When it comes to job scope, Mr Ben So, founder of Emunah Coaching, which provides career coaching, advised that employees should evaluate whether a request is part of their official job description.
"If it is not a fair distribution or beyond the role of the employees, then the managers will need to be able to justify their request to maintain a healthy boundary," he said.
Having clear conversations around expectations and workload can help prevent resentment from building and ensure fair treatment.
But what happens if saying no means passing up a potential opportunity for growth or stretching yourself professionally?
Experts said that while taking on new challenges can indeed be valuable, there is also a real risk in saying yes just because of the fear of missing out on opportunities.
If you're already stretched to your limit, adding more to your plate might cause your performance to slip – and ultimately do more harm than good.
Ms Goh said: "Being honest gives (managers) a chance to help prioritise tasks, rather than risk someone saying yes to everything, only to underdeliver or burn out later."
Dr Koh agreed, saying that constantly overextending yourself might be seen as the mark of a dedicated worker, but it could also signal a lack of self-regulation or the ability to manage one's work environment.
This could take a toll on mental health and productivity in the long run.
THE ART OF A RESPECTFUL NO
Learning to say "no" at work doesn't have to be confrontational and often, it's about how – not what – you communicate, said experts.
Dr Koh suggested that young employees check in with trusted peers or senior colleagues about the best way to approach a boss before turning down a request.
"This can give them cues about the boss' style and any prior interactions of a similar nature," he said.
Being upfront about your current workload and explaining how you're prioritising higher-priority tasks – both for your own development and the organisation's goals – can help justify why declining an additional request is necessary.
Ms Goh recommended acknowledging the request first, then reframing it.
She said that a simple and effective way to do this is to state: "I would be glad to support, but I am at capacity with [X]. Which priority should I adjust?"
This approach, she said, shows that you're not dismissing the request outright but instead seeking a solution that maintains productivity and work quality.
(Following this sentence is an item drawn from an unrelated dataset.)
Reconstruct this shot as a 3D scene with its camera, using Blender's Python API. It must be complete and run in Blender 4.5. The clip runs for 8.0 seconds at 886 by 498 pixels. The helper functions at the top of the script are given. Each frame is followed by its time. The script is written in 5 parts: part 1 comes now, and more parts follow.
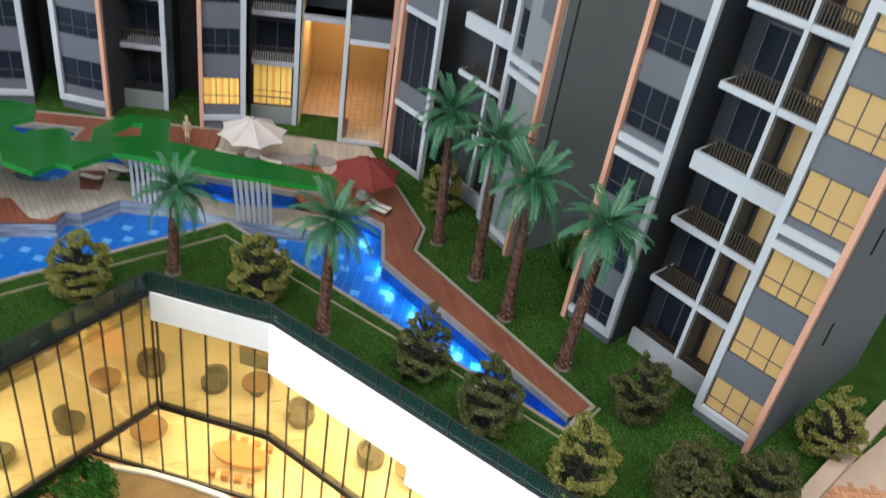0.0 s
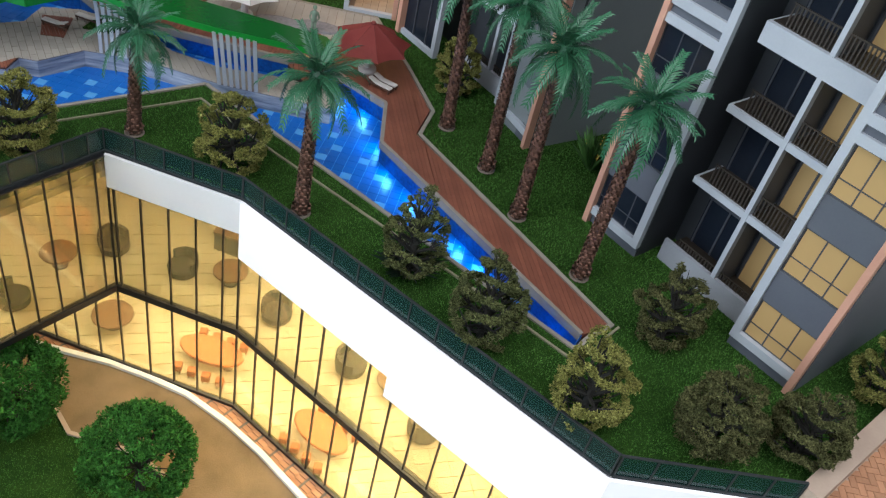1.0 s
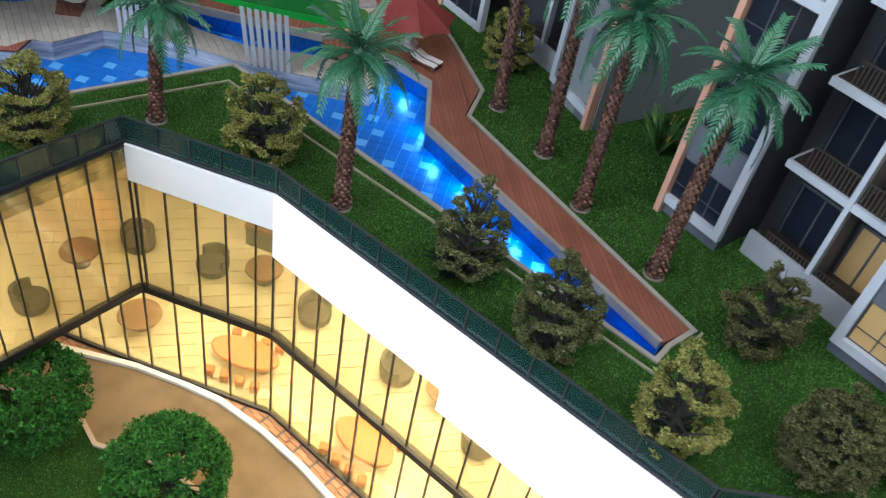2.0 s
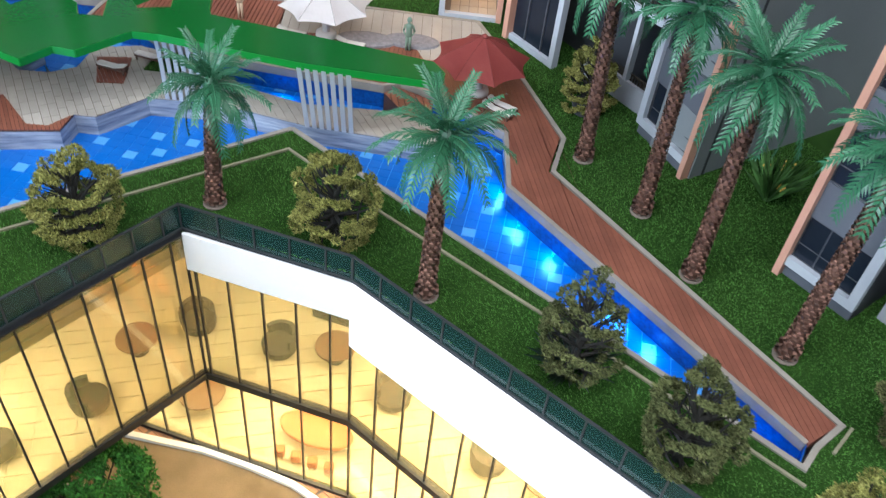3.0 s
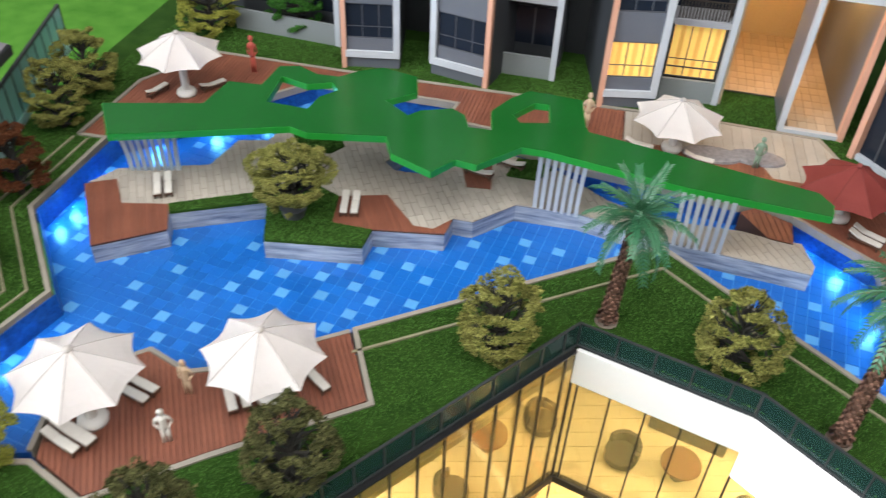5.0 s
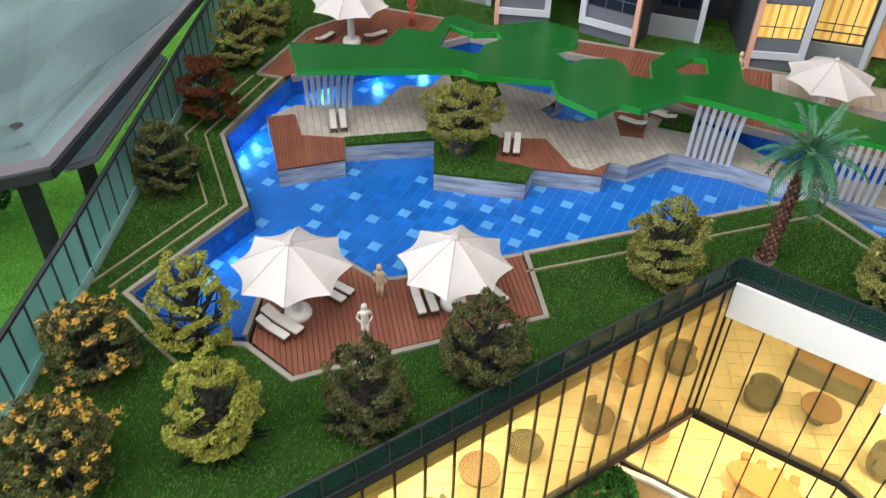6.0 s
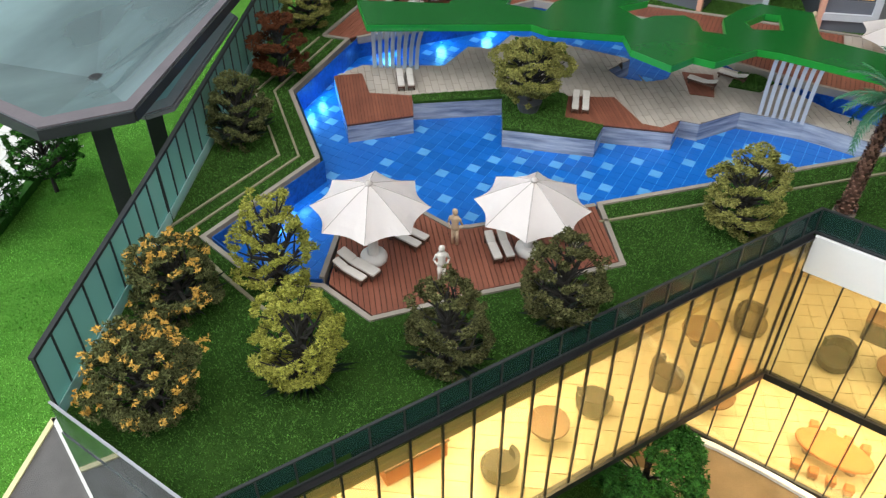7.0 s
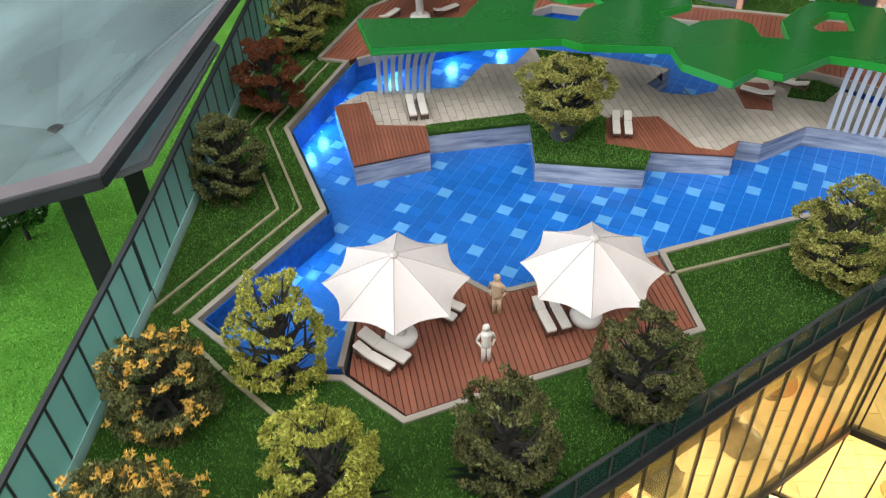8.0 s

Offering alternatives can also go a long way, added experts
If you can't take on the task immediately, propose a later timeline or direct the request to another colleague.
Another option, said Ms Goh, is to state trade-offs clearly: "If I take this on now, I’ll need to reduce time spent on [Y]. Would that be acceptable?"
These strategies shift the conversation away from avoidance and towards problem-solving.
Boundaries, in this light, become less about refusal and more about ensuring quality work, managing priorities, and staying dependable in the long run.
As Ms Goh put it: "Saying 'yes' can be a good thing. But if saying yes comes at the expense of well-being, it quickly turns into stress, exhaustion, and eventually burnout."
"That is why it is important to learn over time when to say yes – and when it is healthier to say no."